A fair piece of work, showing grasp of major elements of the subject-matter but possibly with some gaps or areas of confusion.   Only the basic requirements of the work  are covered.   The  attempt at analysis, synthesis and application of knowledge and concepts is superficial, with a heavy reliance on course materials.   Work may contain some errors, and technical competence is at a routine level only. Ability to tackle questions and issues not previously encountered is limited.  Little critical reflection.   Some confusion and immaturity in expression of ideas.  Most coursework requirements are addressed.

For 40%-49%

A poor piece of work, showing some familiarity with the subject matter, but with major gaps and serious misconceptions. Only some of the basic requirements of the work set are achieved. Little or no attempt at analysis, synthesis or application of knowledge, and a low level of technical competence, with many errors.  Difficulty in beginning to address questions and issues not previously encountered.   Some intended learning outcomes are achieved.

For 30%-39%

Work not of passable standard, with serious gaps in knowledge of the subject matter, and many areas of confusion. Few or none of the basic requirements of the work set are achieved, and there is an inability to apply knowledge.

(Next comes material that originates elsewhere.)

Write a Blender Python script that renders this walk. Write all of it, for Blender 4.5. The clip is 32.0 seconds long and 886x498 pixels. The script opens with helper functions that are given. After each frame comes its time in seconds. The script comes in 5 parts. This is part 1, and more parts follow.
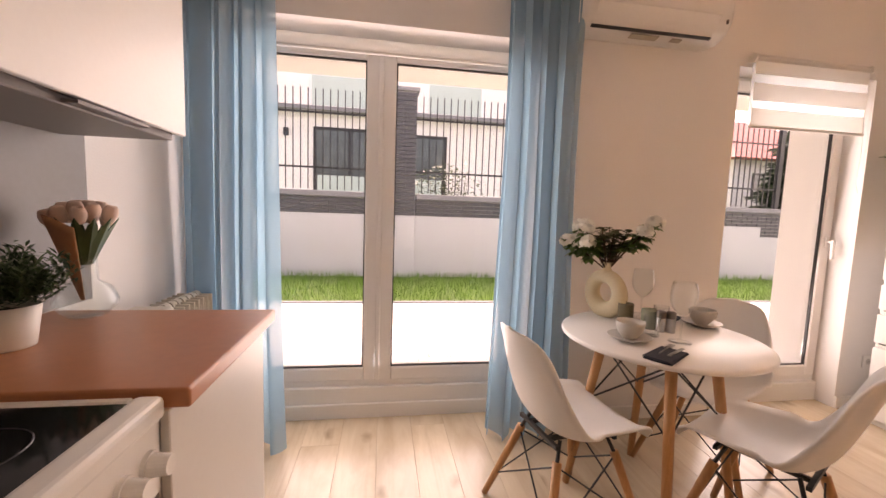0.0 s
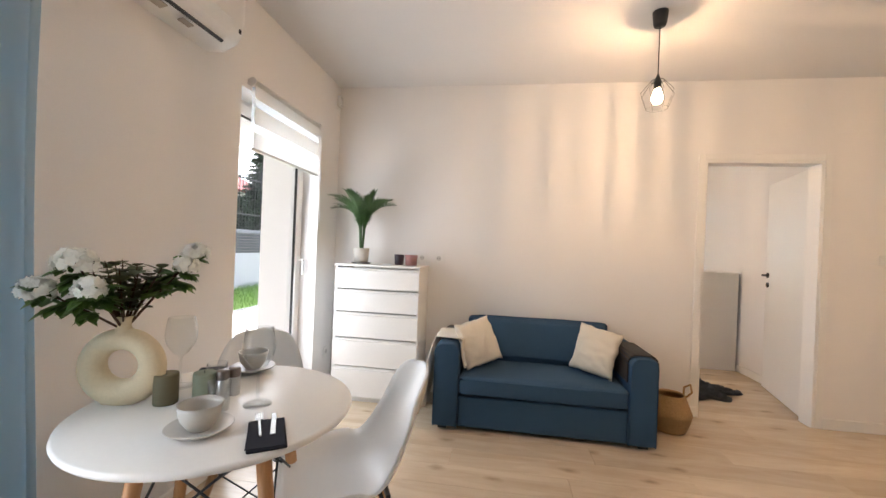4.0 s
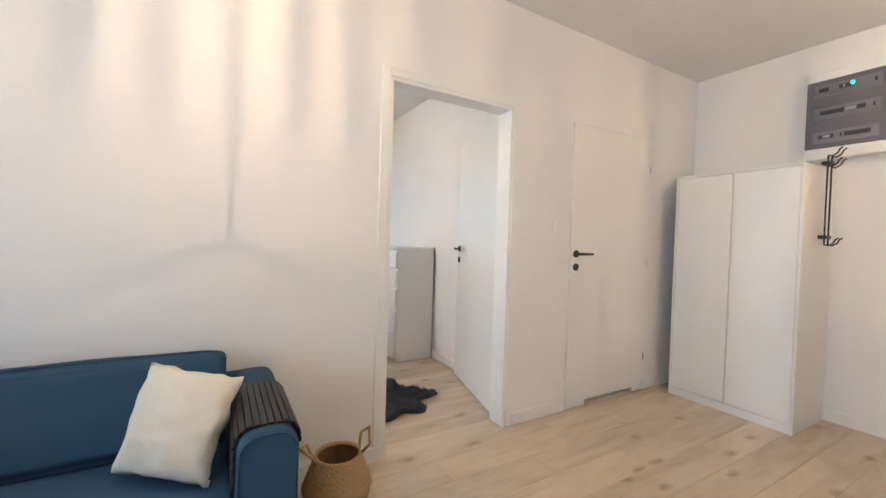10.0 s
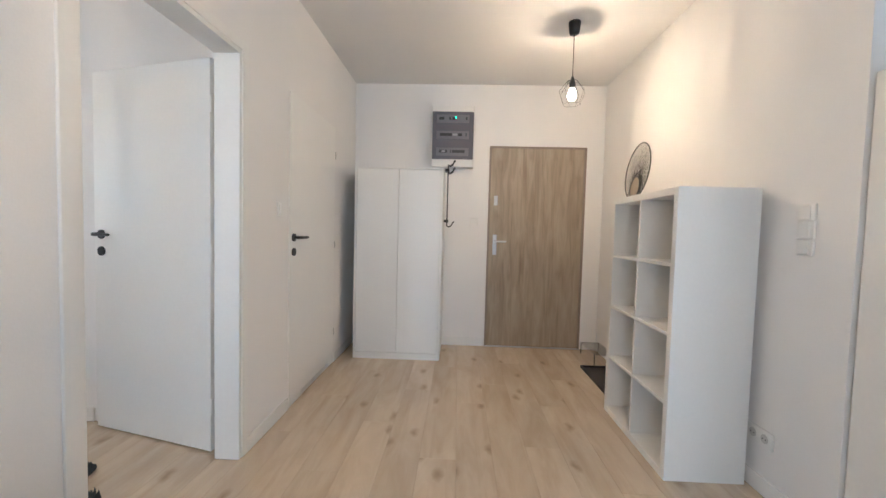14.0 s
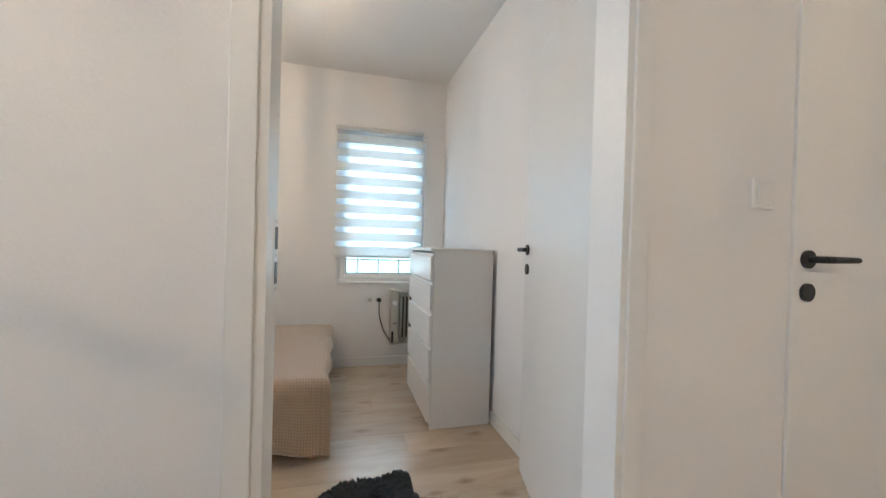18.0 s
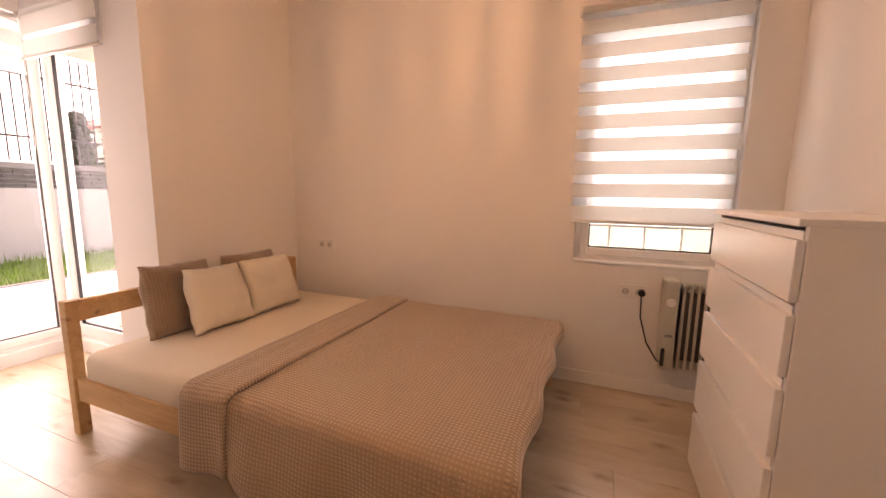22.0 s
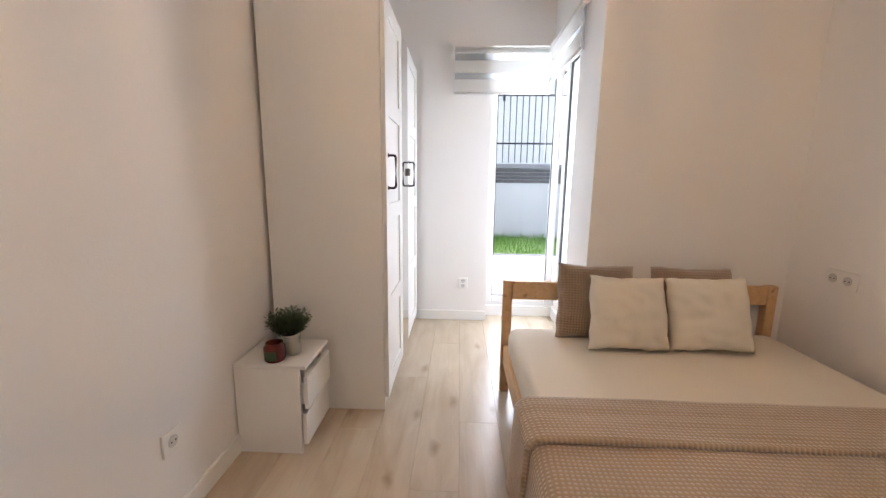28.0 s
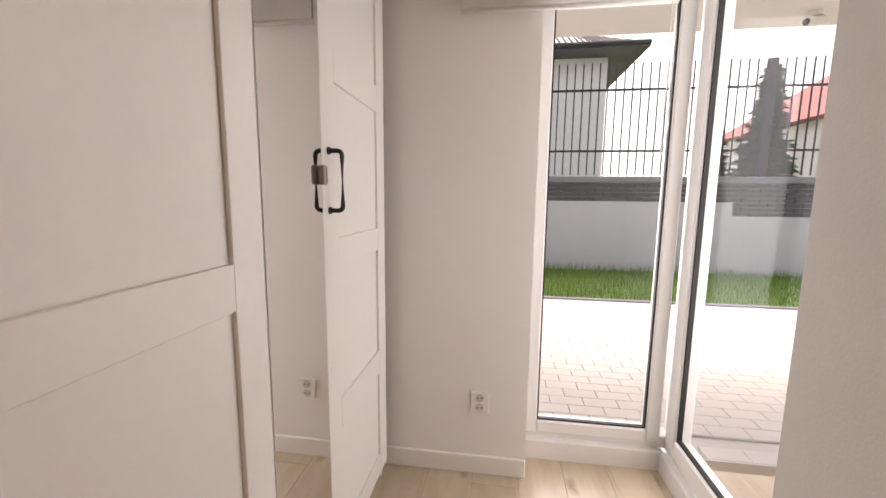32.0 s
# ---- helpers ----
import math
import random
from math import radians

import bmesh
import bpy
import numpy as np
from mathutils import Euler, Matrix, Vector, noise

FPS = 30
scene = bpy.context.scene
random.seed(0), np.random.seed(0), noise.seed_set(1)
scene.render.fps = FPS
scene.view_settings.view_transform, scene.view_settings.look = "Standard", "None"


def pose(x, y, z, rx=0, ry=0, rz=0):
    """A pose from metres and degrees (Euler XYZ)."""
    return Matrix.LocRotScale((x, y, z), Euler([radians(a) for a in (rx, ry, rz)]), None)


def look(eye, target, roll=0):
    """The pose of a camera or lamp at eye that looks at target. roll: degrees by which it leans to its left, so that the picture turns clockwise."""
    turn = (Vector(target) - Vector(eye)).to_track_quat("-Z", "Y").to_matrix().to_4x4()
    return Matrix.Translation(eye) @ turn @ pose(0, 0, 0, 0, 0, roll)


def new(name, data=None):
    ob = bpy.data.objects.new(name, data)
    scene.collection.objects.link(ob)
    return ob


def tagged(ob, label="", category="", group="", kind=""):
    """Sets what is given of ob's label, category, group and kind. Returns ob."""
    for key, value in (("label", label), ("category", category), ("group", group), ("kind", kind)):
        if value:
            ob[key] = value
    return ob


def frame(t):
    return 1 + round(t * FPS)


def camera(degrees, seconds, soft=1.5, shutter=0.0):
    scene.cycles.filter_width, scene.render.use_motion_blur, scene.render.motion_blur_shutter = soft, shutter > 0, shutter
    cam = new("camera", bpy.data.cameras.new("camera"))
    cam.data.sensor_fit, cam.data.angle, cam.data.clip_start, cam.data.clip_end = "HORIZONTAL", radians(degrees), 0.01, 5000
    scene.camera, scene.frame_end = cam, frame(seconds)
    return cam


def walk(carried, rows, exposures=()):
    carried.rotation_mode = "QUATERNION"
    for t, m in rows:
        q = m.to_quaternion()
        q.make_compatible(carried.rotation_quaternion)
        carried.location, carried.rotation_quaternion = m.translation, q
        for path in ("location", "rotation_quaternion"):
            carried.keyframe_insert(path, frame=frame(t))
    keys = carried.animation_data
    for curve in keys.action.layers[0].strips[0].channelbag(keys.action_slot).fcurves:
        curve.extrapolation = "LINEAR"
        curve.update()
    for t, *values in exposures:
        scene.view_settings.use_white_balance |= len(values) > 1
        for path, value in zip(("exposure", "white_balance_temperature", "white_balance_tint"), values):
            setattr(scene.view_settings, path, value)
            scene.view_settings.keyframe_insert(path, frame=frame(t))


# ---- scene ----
cam = camera(97.6, 32.0)
PATH = [
    (0, (0.476, 0.673, 1.232), (0.784, 2.64, 1.043), 2.0),
    (0.5, (0.568, 0.753, 1.24), (1.072, 2.679, 1.048), 2.0),
    (1, (0.657, 0.831, 1.233), (1.36, 2.697, 1.069), 2.1),
    (1.5, (0.656, 0.937, 1.258), (1.582, 2.705, 1.119), 2.1),
    (2, (0.649, 1.036, 1.272), (1.821, 2.653, 1.167), 2.2),
    (2.5, (0.693, 1.129, 1.269), (2.115, 2.533, 1.196), 2.3),
    (3, (0.675, 1.193, 1.275), (2.356, 2.275, 1.231), 2.2),
    (3.5, (0.588, 1.236, 1.268), (2.474, 1.902, 1.256), 2.2),
    (4, (0.523, 1.274, 1.266), (2.502, 1.564, 1.262), 2.3),
    (4.5, (0.518, 1.291, 1.252), (2.518, 1.316, 1.261), 2.1),
    (6.5, (0.719, 1.127, 1.245), (2.675, 0.711, 1.247), 2.0),
    (7, (0.818, 1.017, 1.234), (2.755, 0.521, 1.235), 1.9),
    (7.5, (0.961, 0.93, 1.232), (2.878, 0.358, 1.226), 1.9),
    (8, (1.152, 0.845, 1.24), (3.044, 0.199, 1.232), 1.8),
    (8.5, (1.373, 0.697, 1.219), (3.245, -0.007, 1.203), 1.8),
    (9, (1.575, 0.532, 1.221), (3.429, -0.217, 1.205), 1.8),
    (9.5, (1.73, 0.451, 1.201), (3.551, -0.375, 1.182), 1.8),
    (10, (1.952, 0.451, 1.193), (3.682, -0.551, 1.149), 1.7),
    (10.5, (2.214, 0.441, 1.173), (3.751, -0.837, 1.103), 1.7),
    (11, (2.437, 0.448, 1.177), (3.647, -1.142, 1.089), 1.7),
    (11.5, (2.578, 0.544, 1.181), (3.41, -1.273, 1.091), 1.6),
    (12, (2.698, 0.644, 1.213), (3.167, -1.299, 1.123), 1.5),
    (12.5, (2.773, 0.711, 1.215), (2.993, -1.274, 1.123), 1.6),
    (13, (2.8, 0.778, 1.188), (2.897, -1.218, 1.101), 1.4),
    (13.5, (2.81, 0.79, 1.2), (2.86, -1.207, 1.104), 1.6),
    (15.5, (2.766, 0.282, 1.16), (3.386, -1.619, 1.127), 1.1),
    (16, (2.806, 0.101, 1.183), (3.795, -1.637, 1.16), 1.3),
    (16.5, (2.823, -0.119, 1.197), (4.168, -1.599, 1.173), 1.2),
    (17, (2.876, -0.267, 1.179), (4.5, -1.433, 1.171), 1.6),
    (17.5, (2.991, -0.372, 1.165), (4.806, -1.212, 1.156), 1.6),
    (18, (3.086, -0.472, 1.136), (5.015, -0.998, 1.117), 1.6),
    (18.5, (3.181, -0.639, 1.15), (5.17, -0.845, 1.101), 1.5),
    (19, (3.231, -0.741, 1.156), (5.228, -0.672, 1.072), 1.3),
    (19.5, (3.332, -0.783, 1.153), (5.31, -0.52, 1.029), 1.2),
    (20, (3.507, -0.796, 1.149), (5.464, -0.417, 0.978), 1.2),
    (20.5, (3.697, -0.759, 1.144), (5.632, -0.303, 0.928), 1.4),
    (21, (3.896, -0.686, 1.153), (5.807, -0.154, 0.899), 1.1),
    (21.5, (4.074, -0.622, 1.152), (5.957, 0.0, 0.888), 1.1),
    (22, (4.271, -0.601, 1.158), (6.11, 0.133, 0.876), 0.9),
    (22.5, (4.465, -0.622, 1.163), (6.245, 0.243, 0.871), 0.9),
    (23, (4.617, -0.634, 1.158), (6.292, 0.426, 0.89), 1.2),
    (23.5, (4.768, -0.648, 1.153), (6.237, 0.683, 0.891), 1.2),
    (24, (4.854, -0.665, 1.167), (6.039, 0.925, 0.911), 1.3),
    (24.5, (4.945, -0.71, 1.141), (5.776, 1.091, 0.889), 1.2),
    (25, (4.961, -0.745, 1.129), (5.472, 1.168, 0.852), 1.0),
    (25.5, (4.972, -0.772, 1.14), (5.269, 1.181, 0.831), 0.8),
    (26, (4.963, -0.78, 1.14), (5.133, 1.185, 0.808), 0.7),
    (26.5, (4.948, -0.763, 1.16), (5.042, 1.202, 0.801), 0.7),
    (28.5, (4.971, -0.267, 1.188), (4.828, 1.7, 0.853), 0.6),
    (29, (4.987, -0.061, 1.196), (4.785, 1.904, 0.88), 0.5),
    (29.5, (5.009, 0.117, 1.194), (4.783, 2.081, 0.894), 0.5),
    (30, (5.056, 0.322, 1.196), (4.805, 2.285, 0.909), 0.6),
    (30.5, (5.074, 0.499, 1.188), (4.796, 2.46, 0.91), 0.6),
    (31, (5.057, 0.697, 1.189), (4.762, 2.656, 0.914), 0.7),
    (31.5, (5.032, 0.941, 1.186), (4.753, 2.901, 0.903), 0.7),
    (32, (5.054, 1.202, 1.181), (4.778, 3.165, 0.916), 0.6),
]
EXPOSURES = [(0, 1.65, 9200, 40), (1, 1.5, 9200, 40), (2, 1.6, 9600, 44), (3, 1.7, 10300, 49), (4, 1.95, 6700, 17), (4.5, 1.85, 6500, 15), (8, 1.95, 5750, 9), (9.5, 2.15, 5600, 9),
             (11, 2.2, 5500, 9), (13, 1.97, 5200, 8), (16, 2.05, 5300, 7), (18, 1.85, 5350, 7), (20, 1.9, 5700, 8), (20.5, 1.9, 6300, 12), (21, 1.85, 8000, 30),
             (22, 1.6, 9700, 47), (23, 1.45, 9900, 48), (24, 1.57, 7950, 36), (24.5, 1.7, 7000, 25), (25.5, 1.75, 6150, 15), (26.5, 1.75, 6100, 15), (29, 1.65, 7000, 26),
             (30, 1.6, 8000, 34), (31, 1.45, 8500, 39), (32, 0.7, 7800, 27)]
walk(cam, [(t, look(eye, target, roll)) for t, eye, target, roll in PATH], EXPOSURES)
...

Technical competence is poor, with many serious errors. The student finds it difficult to begin to address questions and issues not previously encountered.  The level of expression and structure is very inadequate.  Few intended learning outcomes are achieved.

Below 30%

A very poor piece of work, showing that the student has failed to engage seriously with any of the subject matter involved, and/or demonstrates total confusion over the requirements of the work set.   Virtually none  of the intended learning outcomes are achieved.